A neighbor tells us her brother-in-law down the street has a working generator and we follow her past yards where people saw and rake and pile debris and take down window covers. We chat idly while he charges Sue's laptop and phone, our neighbor's friend's laptop, and an appliance of his own. Back at our condo, we check out fallen trees at the north end of our parking lot, directed there by someone whose window was broken by one collapsed tree and who owned one of the three cars it landed on. Part of the tree rests on the wall of the complex, two windows on each of the four floors visibly damaged; the pavement at its base still clings to it.

 

Walking out across the golf course, we continually discover fallen trees, cracked trunks, and hanging limbs. Maintenance crews will need several days to clear the landscape. At least fifty white ibises and five sandhill cranes now patrol the grounds. More than a half dozen crows drift down to pick up what look like popcorn kernels outside our neighbor's lanai. We open all the blinds to let in as much daylight as we can, keep the refrigerator closed, make an uncooked supper meal of cheese and crackers.

 

Just before 8:00 PM, startling us as we read by battery-powered lanternlight on the couch, lights and audio abruptly cut off on Wednesday suddenly brighten and sound out.

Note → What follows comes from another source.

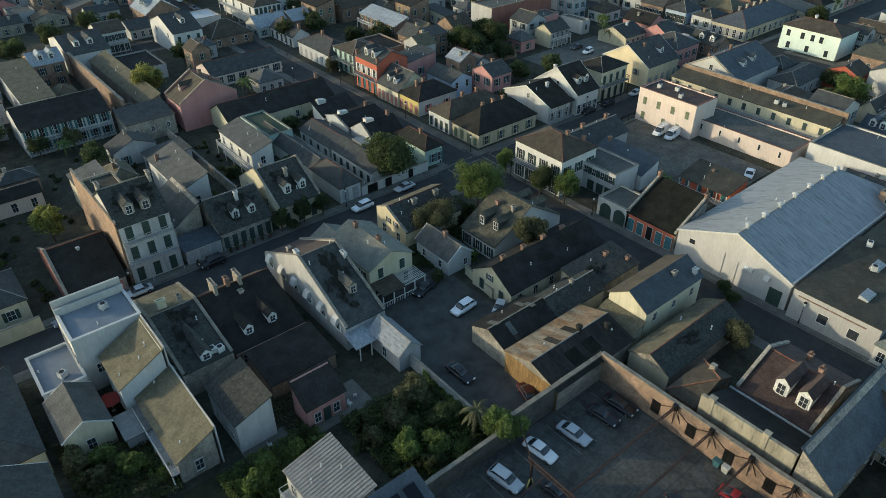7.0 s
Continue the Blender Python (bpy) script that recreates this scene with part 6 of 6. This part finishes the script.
# ---- houses filling the rest of the blocks ----
KEEP = [(46, 80, 22, 62), (60.5, 80, 61, 97), (127, 157, 76, 113), (166, 201, 140, 163), (20, 33, 69, 82), (46, 62, 62, 80), (16, 27, 80, 97), (103.2, 114.0, -200, 500), (-9, 1.5, -200, 500), (222, 233, -200, 500), (-300, 500, 112.8, 124.4), (-300, 500, 240, 251), (30, 47, 46, 55), (63, 77, 88, 97), (83, 97, 97, 112), (84, 102, 100, 112), (80, 92, 117, 126), (5, 31, 53, 60), (20, 28, 57, 63), (80, 90, 20, 30), (83, 95, 22, 30), (103, 116, 20, 34), (150, 168, 160, 180), (26, 34, 141, 151), (12, 32, 178, 196), (33, 62, 70.7, 93), (60, 76, 195, 214), (86, 94, 183, 194), (36, 50, 180, 187), (63, 77, 137, 150), (96, 103, 86, 94), (96, 103, 48, 56), (40, 60, 79, 92), (198, 214, 78, 96), (146, 168, 140, 158), (126, 146, 196, 226), (188, 206, 150, 168), (40, 80, 250, 274), (112, 120, 275, 290)]


def free(x0, x1, y0, y1, m=.3):
    return all(x1 + m < a or x0 - m > b or y1 + m < c or y0 - m > d for a, b, c, d in PLANS) and all(x1 < a or x0 > b or y1 < c or y0 > d for a, b, c, d in KEEP)


rng = random.Random(5)
WALLS = ["greywhite", "cream", "grey", "pink", "board", "rose", "brick", "grey", "oldwall", "brick", "oldwall", "grey"]
ROOFS = ["slate", "slate", "grey", "brown", "black", "bluegrey", "slate", "black", "flat", "olive", "brown", "metal"]
WORDS = dict(greywhite="pale grey stucco", cream="cream stucco", grey="grey stucco", pink="pale pink", board="white clapboard", rose="rose stucco", brick="brick", yellow="yellow", oldwall="stained plaster", blue="pale blue")
TOPS = dict(slate="dark slate", grey="grey shingle", brown="brown shingle", black="black shingle", bluegrey="blue-grey slate", flat="flat tarred", olive="mossy felt", metal="pale metal")


def cottage(x0, x1, y0, y1, two=False):
    w, t = rng.choice(WALLS), rng.choice(ROOFS)
    e = rng.uniform(6.0, 7.4) if two else rng.uniform(3.4, 4.3)
    kind = 'F' if t == "flat" else rng.choice("GGGHGS")
    axis = rng.choice("xy")
    r = 0 if kind == 'F' else rng.uniform(1.2, 2.0) if kind == 'S' else min(x1 - x0, y1 - y0) * rng.uniform(.26, .36)
    if kind == 'H':
        axis = 'x' if x1 - x0 > y1 - y0 else 'y'
    h = House(f"{'two-storey' if two else 'low'} {WORDS[w]} house with a {TOPS[t]} roof", x0, x1, y0, y1, e, r, kind, axis, w, t)
    sh = rng.choice([trim_dark, trim_grey, trim_blue, None, trim_olive])
    for side, ln in (('s', x1 - x0), ('w', y1 - y0)):
        n = max(1, int(ln / 3.2))
        h.plain_windows(side, n, .8, .95, 1.8, sh)
        if two:
            h.plain_windows(side, n, 4.0, .95, 1.8, sh)
    if kind in "GH":
        for _ in range(rng.choice((0, 1, 1, 2))):
            h.chimney(rng.uniform(-.6, .6), rng.uniform(-.6, .6), 1.0, .7, .6, rng.choice((chim_mat, stucco_chim)))
        if kind == 'G' and rng.random() < .35 and r > 2:
            h.dormer('s' if axis == 'x' else 'w', -.3, .3)
            h.dormer('s' if axis == 'x' else 'w', .4, .3)
    FILLED.append(h)
    return h


FILLED, FAR_KEEP = [], 165


def fill(x0, x1, y0, y1, tries, small):
    for _ in range(tries):
        w, d = rng.uniform(*small), rng.uniform(*small) * rng.uniform(.9, 1.7)
        if rng.random() < .5:
            w, d = d, w
        x, y = rng.uniform(x0, x1 - w), rng.uniform(y0, y1 - d)
        if free(x, x + w, y, y + d):
            cottage(x, x + w, y, y + d, rng.random() < .3)


def street_row(x0, x1, y0, y1, along):
    """Houses side by side along a street front."""
    p = (y0 if along == 'y' else x0)
    end = (y1 if along == 'y' else x1)
    while p < end - 5:
        w = rng.uniform(6.5, 11)
        q = (x0, x1 - rng.uniform(0, 3), p, p + w) if along == 'y' else (p, p + w, y0, y1 - rng.uniform(0, 3))
        if free(*q, m=.1):
            cottage(*q, rng.random() < .4)
            p += w + rng.choice((.4, .4, 1.6))
        else:
            p += 1.5


for bx0, bx1 in XS[1:]:
    for by0, by1 in ((124.6, 239.8), (251.2, 350)):
        if bx0 > 230 and by0 > 250:
            continue
        street_row(bx0 + .2, bx0 + 12, by0, by1, 'y')
        street_row(bx0, bx1, by0, by0 + 12, 'x')
        street_row(bx0, bx1, by1 - 12, by1, 'x')
street_row(233.2, 245, 30, 112, 'y')
street_row(91, 103, -10, 24, 'y')
street_row(91, 103, 24, 112, 'y')
street_row(114.2, 126, 0, 112, 'y')
street_row(2, 102, 100, 112.6, 'x')
street_row(2, 14, 0, 112, 'y')
street_row(-21, -9.2, 20, 230, 'y')
fill(3, 102, 0, 112, 260, (4, 8))
fill(2, 102, 126, 238, 420, (4.5, 9))
fill(115, 221, 20, 112, 300, (5, 10))
fill(115, 221, 126, 238, 420, (4.5, 9))
fill(2, 102, 252, 345, 200, (5, 11))
fill(116, 221, 252, 345, 200, (5, 11))
fill(234, 300, 126, 238, 200, (5, 11))
fill(234, 300, 40, 112, 120, (5, 11))
fill(-60, -10, 60, 240, 160, (6, 12))

# the farthest of them become one mass of roofs and walls
far = sorted(FILLED, key=lambda q: -math.hypot(q.root.location.x - 85, q.root.location.y - 105))[:max(0, len(FILLED) - FAR_KEEP)]
far_pieces = []
for q in far:
    for o in q.root.children_recursive:
        if o.type == 'MESH':
            m = q.root.matrix_basis @ (o.matrix_basis if o.parent == q.root else o.parent.matrix_basis @ o.matrix_basis)
            far_pieces.append((o.data, m))
tagged(new("far_houses", joined("far_houses", far_pieces)), "crowd of far plastered houses with dark roofs", "houses", kind="stuff")
gone = []
for q in far:
    gone += list(q.root.children_recursive) + [q.root]
bpy.data.batch_remove(gone)
for i in range(90):
    x, y = rng.uniform(5, 300), rng.uniform(20, 340)
    r = rng.uniform(1.3, 2.6)
    if free(x - r * .7, x + r * .7, y - r * .7, y + r * .7, 0):
        tree(x, y, r * 1.1, r, rng.choice("aaacd"), i, .9, "tree" if r > 1.9 else "shrub")

# low planting in the yards, each one clump
crng = random.Random(21)
for i in range(420):
    x, y = crng.uniform(5, 102), crng.uniform(56, 185)
    q = crng.uniform(.5, 1.15)
    if free(x - q * .8, x + q * .8, y - q * .8, y + q * .8, 0) or (46 < x < 62 and 62 < y < 80):
        leaf = crng.choice("aaacd")
        ob = new("shrub", shared(("clump", leaf, i % 2), lambda: leaf_mesh("clump", 50 + i % 2, 22, 1500, .09, LEAVES[leaf])))
        ob.matrix_basis = pose(x, y, q * .6, 0, 0, crng.uniform(0, 360)) @ Matrix.Diagonal((q * 1.2, q * 1.2, q, 1))
        tagged(ob, "small leafy shrub growing in a yard", "shrub", "yard shrubs")

# trees standing among the farther houses
for i, (x, y, zc, r, leaf) in enumerate(((166.2, 180.7, 4.6, 4.2, 'a'), (168.3, 174.7, 4.2, 3.8, 'a'), (156.5, 174.5, 3.7, 3.4, 'a'), (151.7, 149.3, 3.5, 3.2, 'a'), (194.4, 198.9, 2.9, 2.6, 'c'), (113.5, 285.1, 3.3, 3.0, 'b'), (132.7, 227.5, 3.5, 3.2, 'a'), (83.2, 272.3, 2.9, 2.6, 'a'), (145.5, 205.7, 3.1, 2.8, 'a'), (136.2, 246.1, 3.3, 3.0, 'a'), (87.5, 161.4, 2.2, 2.0, 'a'), (297.4, 149.7, 3.7, 3.4, 'c'), (281.9, 167.0, 3.3, 3.0, 'a'), (136.9, 140.2, 2.2, 2.0, 'a'))):
    tree(x, y, zc, r, leaf, i + 5, .95)
for i, (x, y, hh) in enumerate(((201.8, 160.8, 6.5), (87.3, 184.9, 6.0))):
    palm(x, y, hh, 2.6, i + 3, "c")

The dishwasher starts up, lamps brighten the kitchen, living room, one bedroom, and at least one bathroom. I shout, "Harry Lewis!" We don't get television or internet access yet, but we can read in bed by lamplight again and decide when to sleep.

 

September 30 and Beyond: Hurricane reminders abound: traffic lights out much of the way on a nerve-wracking ride to rent a car, other drivers not as cautious as ours; debris lining streets and sprawling across yards and roofs; our relief when neighborhood signals light up again; thronging vehicles waiting to turn into a still-open gas station; crowds of people restocking supplies at a still functioning supermarket that lost most refrigerated food. With further, safer mobility, we reach our kids' house secure on a street lined with trash bags, piles of tree limbs and furniture, and evidence of vigorous yard work. Online news reports, drone footage, personal videos, and photographs display broad swaths of damage elsewhere: flooded homes, demolished buildings, unsalvageable businesses, the collapsed Sanibel Island causeway, an 18-foot storm surge, desperate anguish of the suddenly homeless, over 119 deaths throughout the state, persistent restoration efforts of homeowners and neighbors.

 

The hurricane haunts me, but I've only been an inconvenienced bystander, a short-term visitor able to retreat from reminders. I won't live with it daily, like those who still walk or drive these streets and neighborhoods, like those longing to somehow restore their unexpected losses and escape their ominous memories. When we return next autumn, Hurricane Ian's memory will await us here; we'll be hoping that evidence of its presence will be harder to find.